The Strategic Playbook
To execute this directive without triggering a global depression or a world war, the tactical strategy must move beyond simple interdiction.
The Navy must establish a "Protected Transit Corridor" for non-Iranian vessels while simultaneously enforcing a "Kinetic Exclusion Zone" for Iranian exports. This requires a massive deployment of minesweeping assets and AEGIS-equipped destroyers to provide a missile defense umbrella over the shipping lanes.

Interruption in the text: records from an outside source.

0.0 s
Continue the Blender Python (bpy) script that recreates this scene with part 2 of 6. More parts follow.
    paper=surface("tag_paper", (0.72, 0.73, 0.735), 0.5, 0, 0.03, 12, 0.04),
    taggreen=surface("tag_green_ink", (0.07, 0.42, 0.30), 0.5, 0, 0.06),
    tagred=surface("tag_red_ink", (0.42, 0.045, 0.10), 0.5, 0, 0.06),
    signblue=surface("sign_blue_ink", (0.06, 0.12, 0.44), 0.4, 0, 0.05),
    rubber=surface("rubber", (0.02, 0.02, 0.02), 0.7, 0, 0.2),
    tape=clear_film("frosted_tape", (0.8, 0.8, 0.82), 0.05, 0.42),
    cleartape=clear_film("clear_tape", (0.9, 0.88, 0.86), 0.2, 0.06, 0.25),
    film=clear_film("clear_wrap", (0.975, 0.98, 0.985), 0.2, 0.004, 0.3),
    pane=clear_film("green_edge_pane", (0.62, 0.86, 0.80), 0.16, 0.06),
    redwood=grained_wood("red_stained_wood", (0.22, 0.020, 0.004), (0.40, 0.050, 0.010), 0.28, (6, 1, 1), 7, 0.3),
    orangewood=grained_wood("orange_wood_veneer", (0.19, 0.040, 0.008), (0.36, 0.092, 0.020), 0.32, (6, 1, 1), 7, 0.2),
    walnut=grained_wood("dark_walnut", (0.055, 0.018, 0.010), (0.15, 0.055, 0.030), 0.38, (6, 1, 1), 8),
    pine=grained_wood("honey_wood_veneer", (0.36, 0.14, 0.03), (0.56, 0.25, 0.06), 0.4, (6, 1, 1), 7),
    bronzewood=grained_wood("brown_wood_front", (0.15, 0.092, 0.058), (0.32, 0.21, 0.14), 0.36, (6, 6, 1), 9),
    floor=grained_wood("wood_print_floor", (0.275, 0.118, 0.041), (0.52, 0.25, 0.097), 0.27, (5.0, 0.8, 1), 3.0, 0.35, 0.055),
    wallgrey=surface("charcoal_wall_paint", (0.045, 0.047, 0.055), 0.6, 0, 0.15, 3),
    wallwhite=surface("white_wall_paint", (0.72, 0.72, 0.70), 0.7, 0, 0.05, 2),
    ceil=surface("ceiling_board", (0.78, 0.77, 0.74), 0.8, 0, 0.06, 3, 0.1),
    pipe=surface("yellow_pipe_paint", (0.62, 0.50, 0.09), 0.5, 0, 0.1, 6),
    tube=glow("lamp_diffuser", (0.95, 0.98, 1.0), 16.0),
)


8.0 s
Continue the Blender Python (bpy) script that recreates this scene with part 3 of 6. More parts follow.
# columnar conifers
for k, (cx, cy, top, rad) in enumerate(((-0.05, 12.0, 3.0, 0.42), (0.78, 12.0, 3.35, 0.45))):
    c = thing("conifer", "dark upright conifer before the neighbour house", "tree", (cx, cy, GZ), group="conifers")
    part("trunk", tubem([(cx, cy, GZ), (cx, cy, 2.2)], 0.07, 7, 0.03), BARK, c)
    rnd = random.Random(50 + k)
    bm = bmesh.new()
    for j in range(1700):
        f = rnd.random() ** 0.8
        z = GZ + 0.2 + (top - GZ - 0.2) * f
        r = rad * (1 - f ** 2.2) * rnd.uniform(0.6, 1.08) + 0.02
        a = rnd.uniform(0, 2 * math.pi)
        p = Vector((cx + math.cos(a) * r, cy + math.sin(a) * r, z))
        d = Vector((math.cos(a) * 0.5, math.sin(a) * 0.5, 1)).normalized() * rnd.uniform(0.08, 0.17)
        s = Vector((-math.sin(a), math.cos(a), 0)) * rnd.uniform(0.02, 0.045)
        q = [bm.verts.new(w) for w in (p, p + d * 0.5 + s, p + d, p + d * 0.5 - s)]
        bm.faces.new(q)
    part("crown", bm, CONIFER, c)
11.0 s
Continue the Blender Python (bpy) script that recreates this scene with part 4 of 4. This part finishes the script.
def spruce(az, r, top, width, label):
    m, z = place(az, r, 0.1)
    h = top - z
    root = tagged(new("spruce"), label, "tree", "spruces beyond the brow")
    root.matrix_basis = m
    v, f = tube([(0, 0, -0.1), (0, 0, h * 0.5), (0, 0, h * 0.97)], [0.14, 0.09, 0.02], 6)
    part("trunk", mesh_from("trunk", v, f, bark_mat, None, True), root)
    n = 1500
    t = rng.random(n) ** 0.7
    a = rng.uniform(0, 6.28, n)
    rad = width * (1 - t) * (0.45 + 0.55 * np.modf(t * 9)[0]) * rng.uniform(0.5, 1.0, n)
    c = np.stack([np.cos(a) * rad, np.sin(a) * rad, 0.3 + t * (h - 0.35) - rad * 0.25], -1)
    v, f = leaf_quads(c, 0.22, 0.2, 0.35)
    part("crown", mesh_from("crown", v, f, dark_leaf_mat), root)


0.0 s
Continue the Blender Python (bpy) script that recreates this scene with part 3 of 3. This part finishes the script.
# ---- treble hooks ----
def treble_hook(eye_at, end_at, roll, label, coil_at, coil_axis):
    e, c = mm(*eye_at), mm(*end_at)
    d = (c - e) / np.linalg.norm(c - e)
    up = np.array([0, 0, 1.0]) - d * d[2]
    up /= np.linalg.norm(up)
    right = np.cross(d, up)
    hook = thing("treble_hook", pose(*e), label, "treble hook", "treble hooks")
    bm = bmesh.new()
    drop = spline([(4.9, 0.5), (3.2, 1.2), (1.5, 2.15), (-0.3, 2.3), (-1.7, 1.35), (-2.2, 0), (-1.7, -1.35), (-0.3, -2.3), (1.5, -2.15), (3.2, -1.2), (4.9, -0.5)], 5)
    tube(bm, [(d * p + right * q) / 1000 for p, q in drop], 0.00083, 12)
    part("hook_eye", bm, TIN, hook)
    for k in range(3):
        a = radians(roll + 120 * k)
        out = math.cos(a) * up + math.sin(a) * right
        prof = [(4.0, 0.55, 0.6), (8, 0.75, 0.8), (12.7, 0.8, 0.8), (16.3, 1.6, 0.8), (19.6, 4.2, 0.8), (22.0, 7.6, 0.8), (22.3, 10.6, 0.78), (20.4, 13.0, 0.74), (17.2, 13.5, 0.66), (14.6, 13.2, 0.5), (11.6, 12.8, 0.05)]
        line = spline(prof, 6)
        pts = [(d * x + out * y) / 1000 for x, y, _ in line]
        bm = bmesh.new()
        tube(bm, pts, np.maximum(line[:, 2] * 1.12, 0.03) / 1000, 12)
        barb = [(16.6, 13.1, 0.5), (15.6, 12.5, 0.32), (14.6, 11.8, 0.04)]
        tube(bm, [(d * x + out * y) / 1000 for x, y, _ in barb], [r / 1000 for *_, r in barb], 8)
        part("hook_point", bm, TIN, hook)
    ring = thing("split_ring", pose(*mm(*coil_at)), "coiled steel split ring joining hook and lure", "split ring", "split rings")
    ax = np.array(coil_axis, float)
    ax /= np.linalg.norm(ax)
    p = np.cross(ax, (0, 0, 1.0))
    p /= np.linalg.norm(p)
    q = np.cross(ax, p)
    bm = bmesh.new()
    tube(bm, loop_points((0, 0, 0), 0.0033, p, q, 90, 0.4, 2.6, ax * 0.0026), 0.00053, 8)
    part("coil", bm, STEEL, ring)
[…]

However, the reality of the cost function remains: the second the first shot is fired, the Strait of Hormuz ceases to be a commercial waterway and becomes a combat zone. The strategic recommendation for stakeholders is to prepare for a minimum 30% surge in global energy costs and an immediate pivot to Atlantic and African-sourced light sweet crude, while expecting a prolonged period of high maritime volatility. The blockade is not an end-state; it is a catalyst for a fundamental restructuring of the global energy map.
Shift all procurement contracts to non-Gulf suppliers immediately and increase physical storage capacity to 120 days to weather the inevitable supply-side shock. Non-state actors and private maritime firms should reroute assets to the Cape of Good Hope route, pricing in the 10-14 day delay as a baseline operational cost rather than risking hull loss in the Persian Gulf.